I approach the Dispatch Box with trepidation. This is the first occasion on which I have led for the Government as Minister of Transport. Over the weekend, I wondered who would be facing me, because, as the hon. Member for Croydon, South (Mr. Ottaway) knows, there were constant rumours of changes to his transport team. The shadow Chancellor, the right hon. Member for Horsham (Mr. Maude), displayed his confidence in the transport team by suggesting that they should bring in a new recruit who has
"great insight into the motoring industry. We would be interested in getting together"--
presumably in another bonding session. He was referring to none other than Mr. Vroom Vroom himself, Jeremy Clarkson, recently of television's "Top Gear".

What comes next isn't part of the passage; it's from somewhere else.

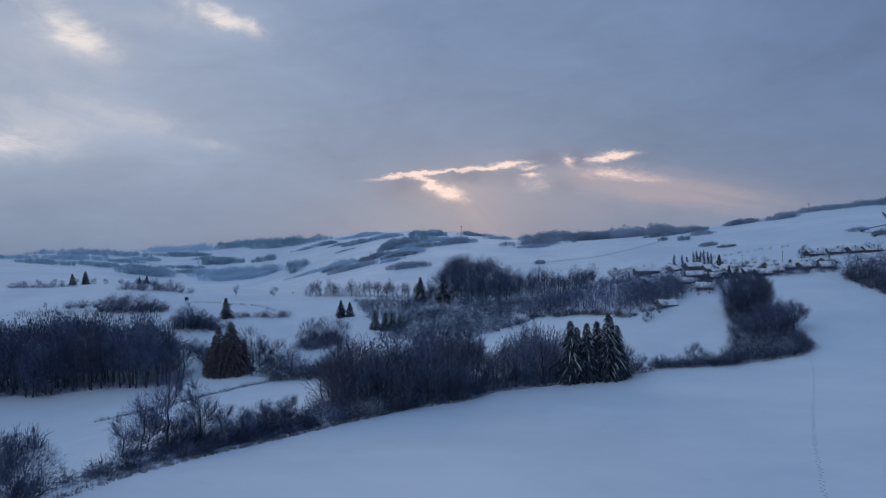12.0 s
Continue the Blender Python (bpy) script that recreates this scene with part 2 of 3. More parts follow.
NEEDLE = needle_mat()
NEEDLE_BROWN = needle_mat("brown_needles", (0.056, 0.049, 0.060), (0.122, 0.098, 0.104), 0.14)
STRAW = twig_mat("dry_grass", (0.085, 0.080, 0.080), (0.60, 0.65, 0.72), 0.35)
PLASTER = plain_mat("weathered_plaster", (0.095, 0.090, 0.090), (0.15, 0.14, 0.14), 1.5)
PLASTER_PALE = plain_mat("pale_plaster", (0.19, 0.185, 0.185), (0.27, 0.265, 0.26), 1.2)
ROOF_SNOW = plain_mat("snow_on_roof", (0.74, 0.78, 0.83), (0.86, 0.88, 0.91), 0.9, 0.7, 0.05)
TILE = plain_mat("dark_roof_tile", (0.055, 0.042, 0.040), (0.10, 0.075, 0.065), 3.0)
DARKWOOD = plain_mat("dark_timber", (0.035, 0.028, 0.024), (0.07, 0.055, 0.045), 4.0)
GLASS = plain_mat("dark_window_glass", (0.02, 0.024, 0.03), (0.03, 0.036, 0.045), 5.0, 0.15, 0.002)
STEEL = plain_mat("galvanised_steel", (0.22, 0.23, 0.25), (0.32, 0.33, 0.35), 6.0, 0.5, 0.004)
ASPHALT = plain_mat("wet_lane", (0.040, 0.042, 0.048), (0.075, 0.078, 0.085), 0.8, 0.6)
TROD = plain_mat("trodden_snow", (0.42, 0.44, 0.48), (0.58, 0.61, 0.66), 3.0)


# ---- the land ----
LAND_BASE = 38.0
RANGE_LO, RANGE_HI = log(55.0), log(1400.0)
# rounded swells of the land: rows by distance from the near field, columns by bearing
RELIEF = [
    (0.1, -1.9, -2.8, 1.6, -2.1, 0.2, -2, -3.7, -0.5, 0, 0),
    (-1.5, 8.8, -4.6, -0.3, -2.7, 0.9, -2.4, -5.2, 0.9, -1.4, -1.5),
    (-27.6, -3.8, -1.7, -1.1, -4.8, -6, -3.5, -0.7, 2.9, -3.6, -6.1),
    (0.1, -4.3, -8.3, -7.4, -4, -4, -3.9, -8.9, -12.4, -2.4, -0),
    (-16.8, -12.9, -5.1, -8.6, -4.1, -10.8, -7.4, 1.2, -0.5, -0.6, -9),
    (-4.7, 8.3, 8.1, 0.1, 1.6, -1, -0.4, 0.1, 0.1, 5.6, -3.4),
    (4.6, -0.3, -10.2, -8.1, 5, 8.6, 10.1, 11.5, 12.4, 15.9, 9.1),
    (6.3, -5.8, -16.6, -5.8, 15.1, 8.1, -1, 5.2, 15.3, 19.3, 15.7),
    (9.3, 12.2, 16.5, 20.6, 22.8, 12.6, -2, -3.9, 3.3, 10.3, 16),
]


# small mounds: place, height and radius
MOUNDS = [(-8, 392, 7.0, 24.0), (-78, 368, 1.0, 30.0), (545, 610, 31.0, 112.0), (640, 520, 34.0, 120.0)]


# the near field is one smooth slope, written in hundreds of metres
FIELD = ((45.527, -14.577, -4.674, 2.802), (-9.877, 8.977, -1.562), (5.674, -2.158), (1.236,))
FIELD_Y, FIELD_X = (60, 100, 134, 158, 179, 200), (-43, -39, -28, -13, 6, 55)     # its left edge


def near_field(x, y):
    return sum(c * (x / 100.0) ** i * (y / 100.0) ** j for i, row in enumerate(FIELD) for j, c in enumerate(row))


def fade(v, lo, hi):
    u = np.clip((v - lo) / (hi - lo), 0.0, 1.0)
    return u * u * (3 - 2 * u)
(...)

"The idea of working for the Conservative Party is ridiculous."
27 Jan 1999 : Column 407
I have waited a long time to say that I entirely agree with every word of Mr. Jeremy Clarkson.
The first thing that strikes me about the Opposition motion is that it does not once mention the word "passenger". If the underground in London and the London transport system are not about passengers, then they are about nothing. That is the litmus test of the motion.